Vĩnh Linh (/vi/ hoe-saw) is a commune (xã) of Quảng Trị province, Vietnam. It is one of the 78 new wards, communes and special zones of the province following the reorganization in 2025.

On June 16, 2025, the Standing Committee of the National Assembly issued Resolution No. 1680/NQ-UBTVQH15 on the reorganization of commune-level administrative units in Quảng Trị Province in 2025. Accordingly, Hồ Xá Township, Vĩnh Long Commune, and Vĩnh Chấp Commune were merged to form a new commune named Vĩnh Linh Commune.

==History==
The 1600s Vietnamese ruler Nguyen Phuoc Tan personally supervised the dredging of Hồ Xá port so as to enable its use for the transport of rice.

The South Vietnamese government reported in 1962 that the People's Army of Vietnam built an airport in Hồ Xá with assistance from Soviet Union and China.

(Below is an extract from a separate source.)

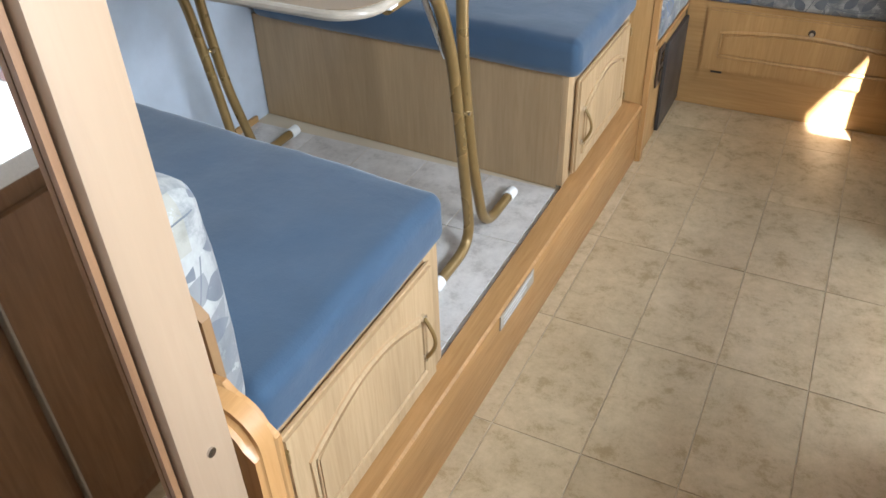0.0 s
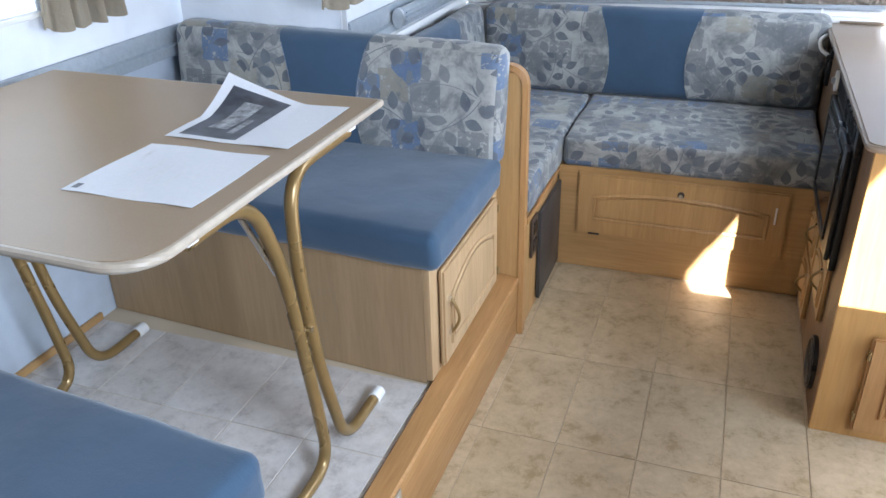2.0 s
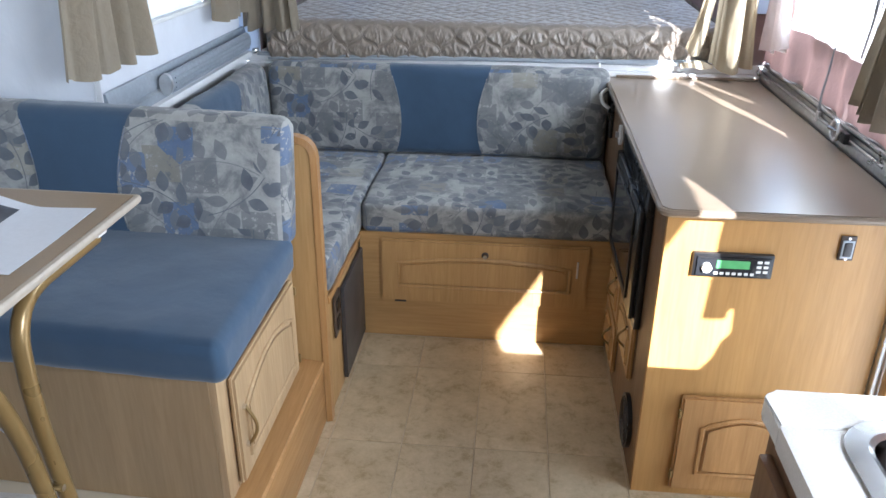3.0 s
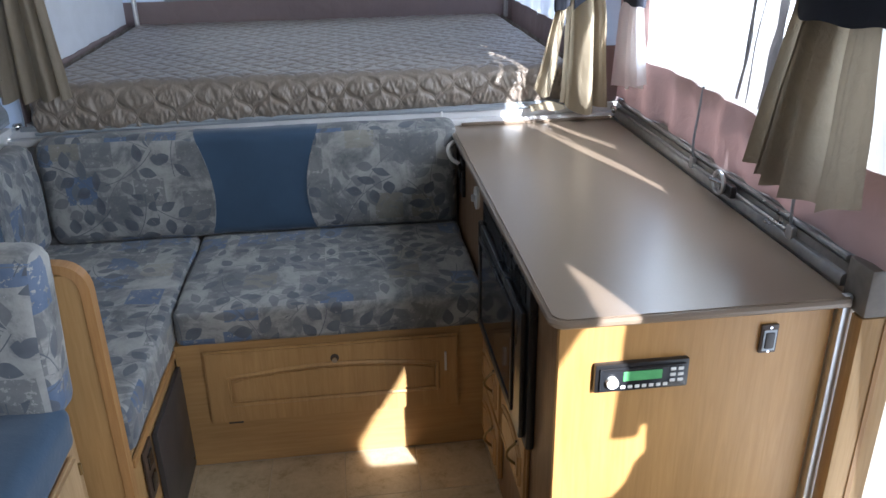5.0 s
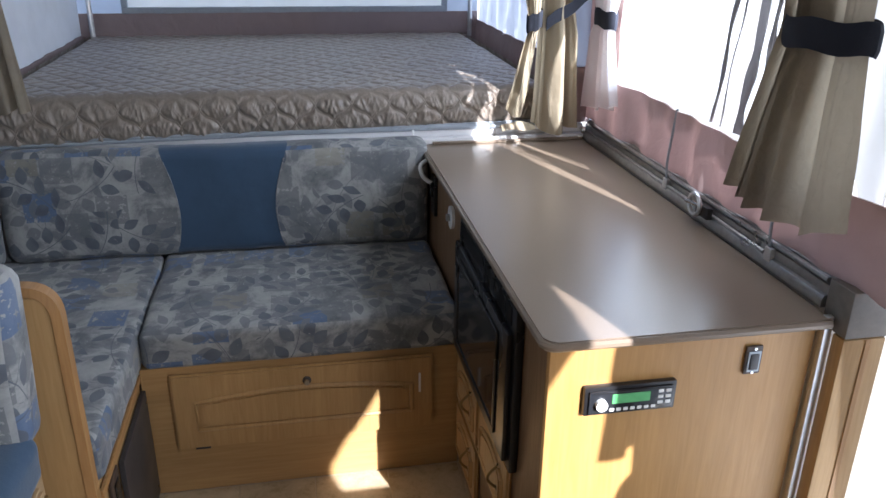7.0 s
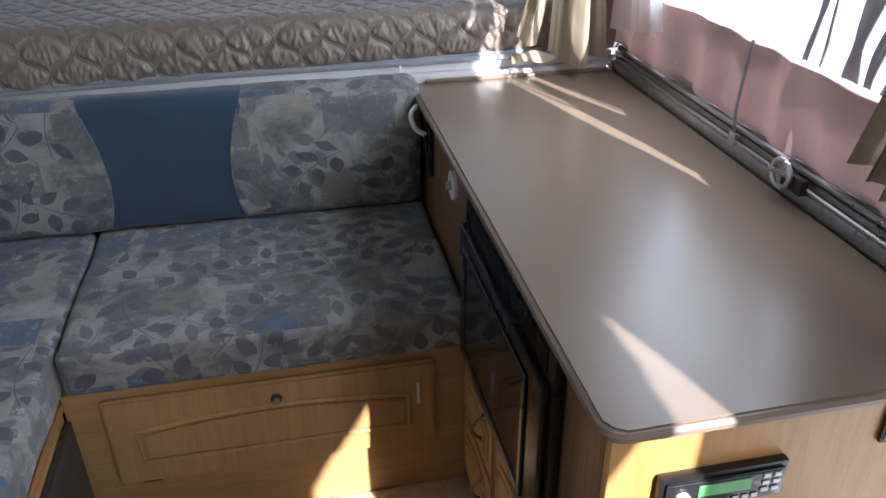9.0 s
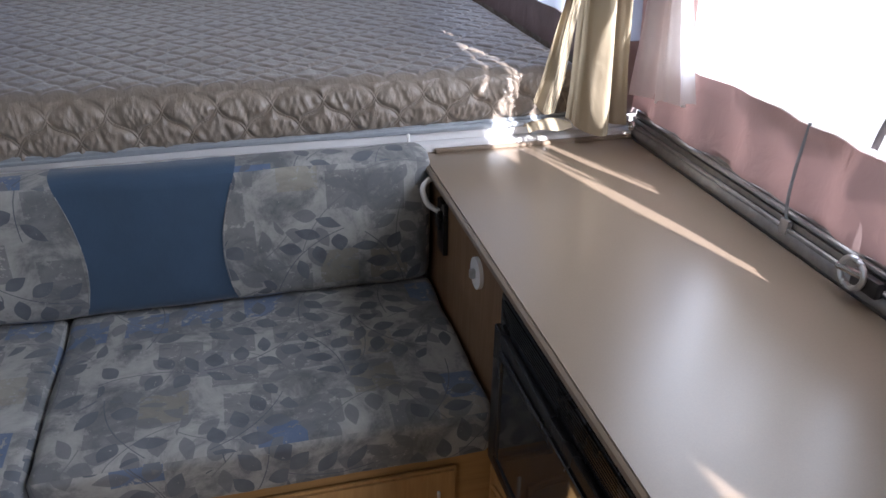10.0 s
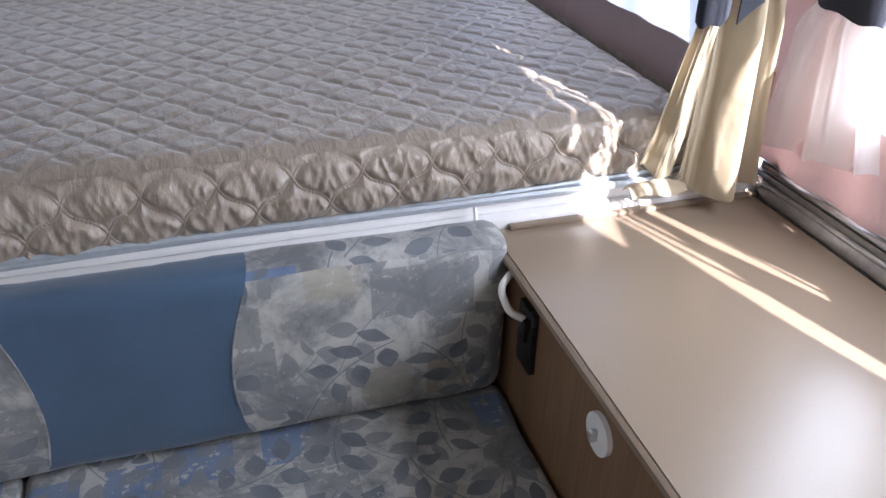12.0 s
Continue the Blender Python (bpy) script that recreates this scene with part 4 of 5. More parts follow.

French American John Gerassi wrote that during the United States presidency of Lyndon B. Johnson, United States aircraft bombed markets in the township. Hospitals were bombed by United States aircraft in the 1960s. A military base in Hồ Xá was a priority bombing in 1965 that the United States military based on "prisoner interrogations, captured documents, and agent intelligence." The North Vietnamese Army propaganda radio station Radio Hanoi broadcast in 1965 that hospitals, school, and streets were targeted while the Indian journalist Harsh Deo Malaviya wrote in Socialist Congressman about the United States bombing Hồ Xá and nearby Nam Ho in 1966. The United States Central Intelligence Agency published a North Vietnam radio broadcast which mentioned the 1965 bombings of the township. Hồ Xá was once known as the "B-52 bomb pocket" due to multiple Boeing B-52 Stratofortress constantly bombing the township. A 1994 article in The World mentions a villager remarking on how it was a miracle for the township to have running water.

A pink signpost that is across from a petrol station points toward the Vịnh Mốc tunnels in Quảng Trị, where people stayed to escape American bombings. A section is open for the public to tour and there is a museum by the entrance.